Constitutional amendment on children's rights deficient in many ways
Forty-six years ago (in 1966) three High Court judges adjudicated in a case where a child, born to unmarried parents, was adopted. Subsequently the natural parents married each other and made an application to have their child returned to them, after it was found that the adoption order concerning their child had been invalid.
By this time the child was aged 17 months and had bonded securely with his/her adopted parents and, aside from that, concerns were raised about the capacity of the natural mother to parent the child adequately.
Nevertheless, the court found: “It would be impossible to give effect to the parents’ (constitutional) rights and duty of education, if they are not given custody of the child”, and the only circumstances in which this right and duty could be supplanted were exceptional cases “where the parents for physical or moral reasons fail in their duty towards their children”. The court ordered the return of the child to the natural parents.
In a 1985 case (JH) in the High Court, the judge, Kevin Lynch, held, after hearing evidence from psychiatrists in a case where the natural parents had married after a child of theirs had been placed for adoption: “I am satisfied there is an appreciable risk of long-term psychological harm to the child by [... a] transfer of custody.” He refused an application for an order to transfer the custody to the natural parents.
The Supreme Court overturned his decision. It found it was not a question of the welfare of the child being the primary concern. “A child of over two years of age, as this infant is, in the dominant or general custody of persons, other than its parents, and continuing in such custody against the wishes of its parents, cannot be said to enjoy the right of education by its family.”
Most of us would have thought this predominance given to the family, over the welfare of the child, was indefensible and that a constitutional amendment was necessary.
But in a 2006 case, known as the Baby Ann case, Hugh Geoghegan, now retired, delivered a unanimous view of the Supreme Court (the other judges were John Murray, Catherine McGuinness, Adrian Hardiman and Niall Fennelly) which, in my opinion, raised a new set of concerns that may require another remedy entirely.
A child was born to university students and subsequently placed for adoption, with caring and devoted would-be adoptive parents. Subsequently the university students married, which meant an adoption could not take place under the present law. The natural parents sought the return of the child.
In the High Court, in this case, three psychologists gave evidence. The High Court judge, John MacMenamin, on hearing the psychologists, thought the balance of evidence was against transferring custody because of the possible psychological damage this would do to the child. All three psychologists, however, agreed that the damage to the child could be mitigated were it possible to have a phased, amicable transfer over a period.
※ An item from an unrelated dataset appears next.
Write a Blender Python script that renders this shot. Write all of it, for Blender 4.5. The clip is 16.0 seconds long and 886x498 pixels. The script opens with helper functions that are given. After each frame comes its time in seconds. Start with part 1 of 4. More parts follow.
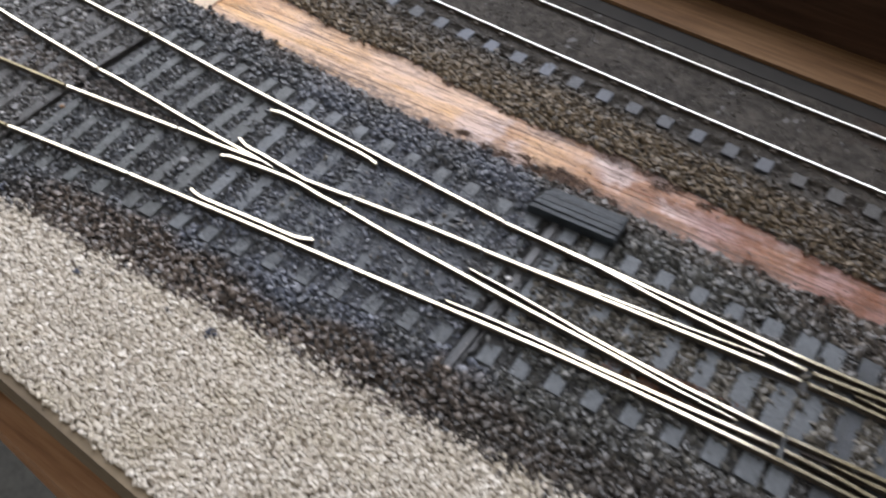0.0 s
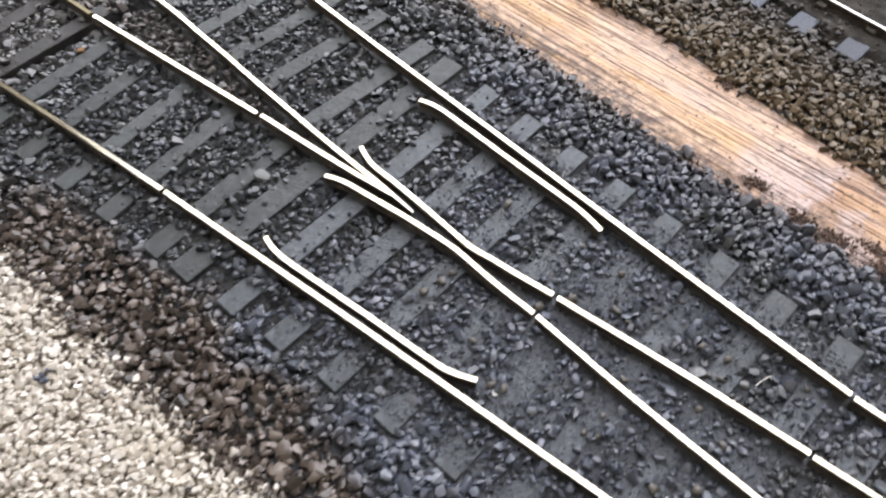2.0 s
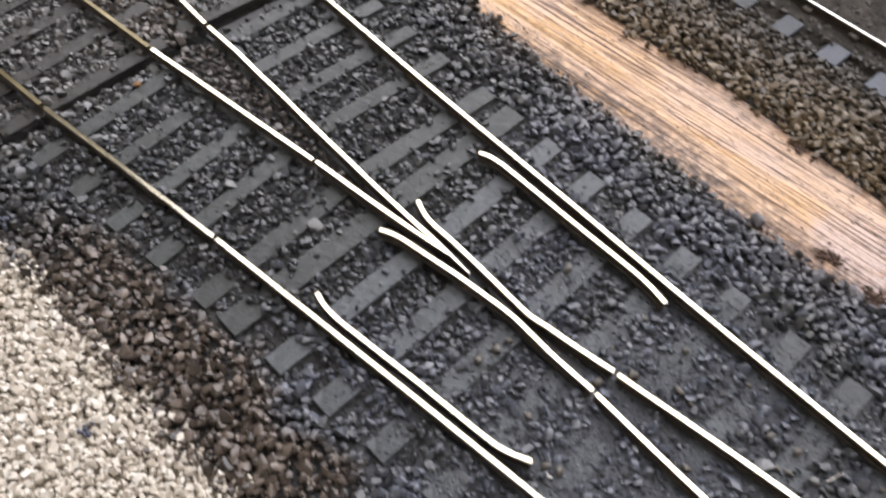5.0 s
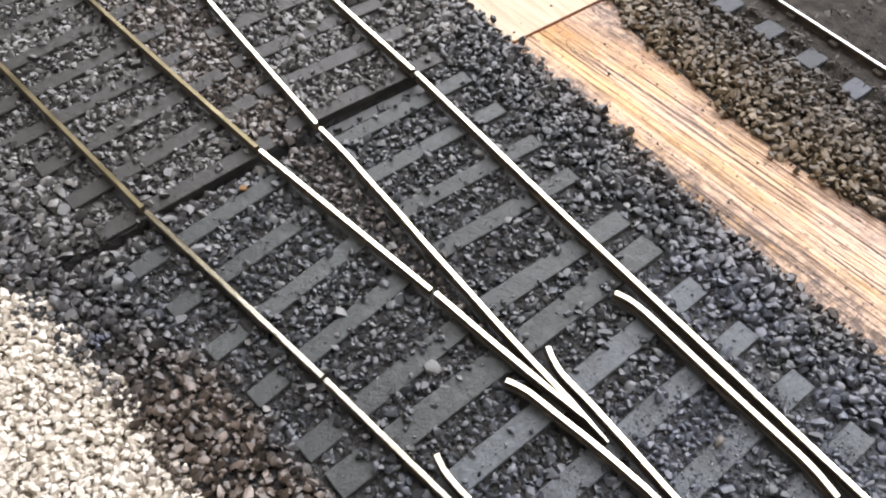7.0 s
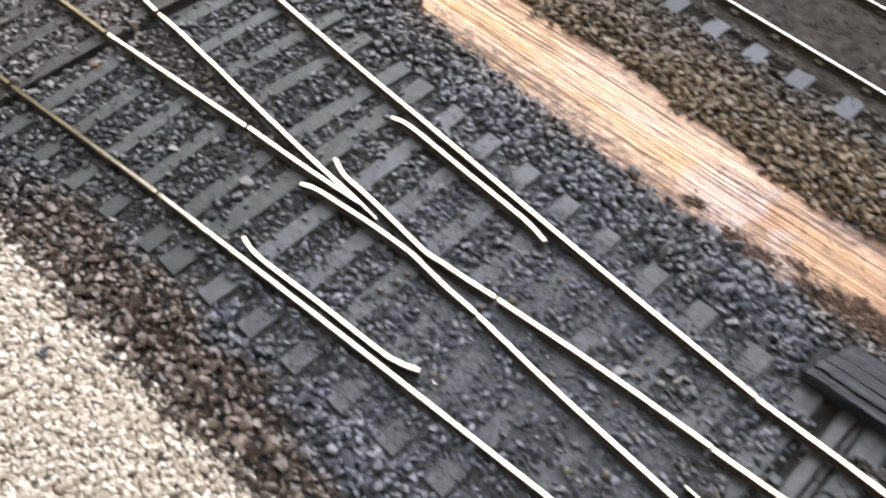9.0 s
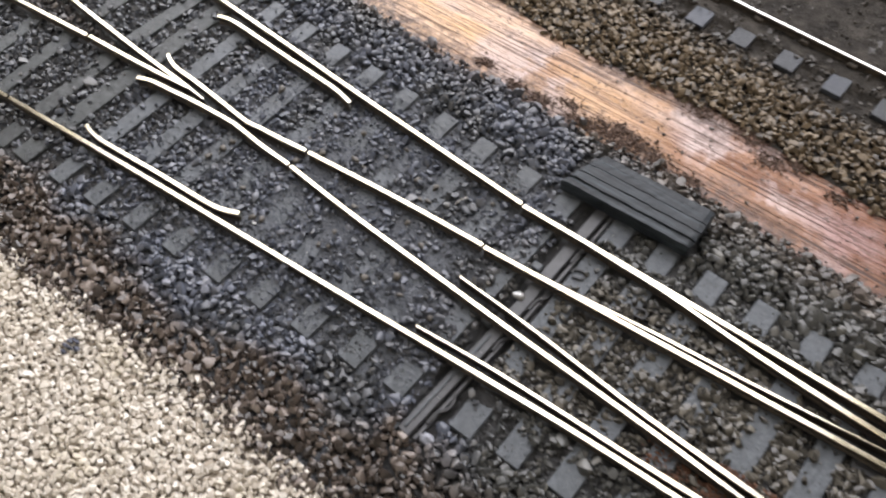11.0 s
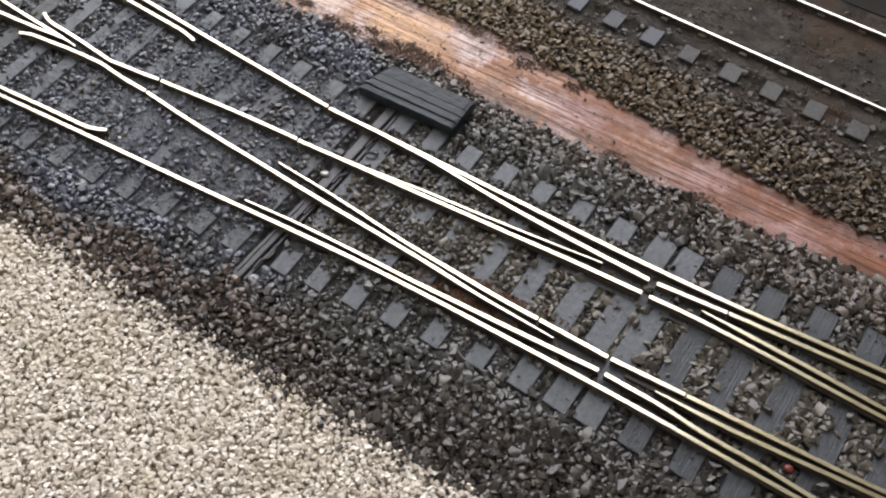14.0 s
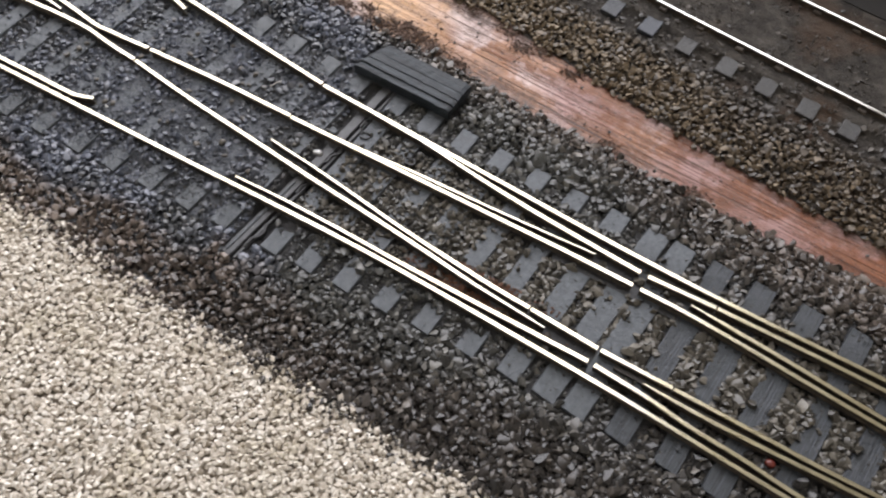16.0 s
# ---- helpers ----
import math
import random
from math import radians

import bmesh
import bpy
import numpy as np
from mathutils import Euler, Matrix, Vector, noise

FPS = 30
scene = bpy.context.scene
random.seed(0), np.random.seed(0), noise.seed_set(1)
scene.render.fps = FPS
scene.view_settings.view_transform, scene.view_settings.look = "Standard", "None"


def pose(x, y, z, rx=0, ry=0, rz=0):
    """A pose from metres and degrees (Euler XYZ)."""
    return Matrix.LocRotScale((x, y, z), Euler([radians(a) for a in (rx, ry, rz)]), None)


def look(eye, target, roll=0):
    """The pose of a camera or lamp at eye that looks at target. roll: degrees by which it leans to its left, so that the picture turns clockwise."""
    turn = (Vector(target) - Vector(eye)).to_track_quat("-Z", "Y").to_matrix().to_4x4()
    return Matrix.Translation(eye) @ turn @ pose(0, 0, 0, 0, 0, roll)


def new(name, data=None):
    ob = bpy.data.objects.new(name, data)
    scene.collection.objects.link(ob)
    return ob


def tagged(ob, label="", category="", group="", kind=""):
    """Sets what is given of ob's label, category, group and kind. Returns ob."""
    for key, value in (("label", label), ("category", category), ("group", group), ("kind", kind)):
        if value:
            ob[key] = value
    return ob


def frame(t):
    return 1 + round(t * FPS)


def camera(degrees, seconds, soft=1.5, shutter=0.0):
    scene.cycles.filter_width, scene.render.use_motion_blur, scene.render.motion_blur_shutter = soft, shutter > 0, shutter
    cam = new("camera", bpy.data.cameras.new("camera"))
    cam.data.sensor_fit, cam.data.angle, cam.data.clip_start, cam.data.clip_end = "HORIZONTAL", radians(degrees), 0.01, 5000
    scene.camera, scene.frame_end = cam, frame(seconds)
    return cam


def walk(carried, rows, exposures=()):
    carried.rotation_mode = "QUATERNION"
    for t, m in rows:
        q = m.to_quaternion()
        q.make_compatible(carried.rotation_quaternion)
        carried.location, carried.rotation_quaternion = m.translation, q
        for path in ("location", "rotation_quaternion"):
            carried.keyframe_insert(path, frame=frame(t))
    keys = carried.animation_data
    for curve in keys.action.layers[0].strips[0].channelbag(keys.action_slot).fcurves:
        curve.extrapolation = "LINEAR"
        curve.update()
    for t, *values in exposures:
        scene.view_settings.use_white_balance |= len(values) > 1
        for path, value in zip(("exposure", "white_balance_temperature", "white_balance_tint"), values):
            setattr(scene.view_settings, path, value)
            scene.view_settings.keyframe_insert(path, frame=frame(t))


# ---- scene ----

John MacMenamin decided the child should remain with the would-be adoptive parents.
The Supreme Court found he was wrong – not just because of the constitutional imperatives to do with the family, or even, it seems, primarily because of the constitutional issue, but because of what might be termed a “gut” instinct that children were always better off with their natural parents than with adoptive parents, even though, in this instance, the balance of psychological evidence was to the contrary.
Unusually, the Supreme Court went behind the findings of fact of the trial judge and the evidence given in the High Court and substituted its own judgment on that evidence, relying, it seems, in part on the conclusion that “many people” would “consider that there is an appreciable advantage for a child to be reared within a natural family and having real parents and real aunts and uncles”. Why is it relevant in a legal judgment what “many people” think?
The Supreme Court also made a finding on the evidence that the would-be adoptive parents and the natural parents would be able to handle a sensitive transfer. How was it in a position to make such a determination over the head of the judge who had heard the evidence and observed the witnesses? More disconcerting was the apparent reliance on other considerations: the fact that the natural parents were “well established” and “professional people”.
The judges unanimously ordered the return of the child to the natural parents, apparently, on the basis, primarily, of the welfare of the child.
We now have proposed constitutional amendment that seeks, among other objectives, to rectify the existing paramount weight of the “family” above the interests of the child. It states: “Provision shall be made by law that in the resolution of all proceedings – (ii) concerning the adoption, guardianship or custody of, or access to, any child, the best interests of the child shall be the paramount consideration.”
But how does that deal with the 2006 Supreme Court finding that the paramount interest of the child is to be in the care of their natural parents, because this is what “many people” think, independent of the burden of psychological evidence in a case?
And how are the class and social standing of the natural parents relevant? There is much else deficient about this constitutional amendment, to which I hope to return.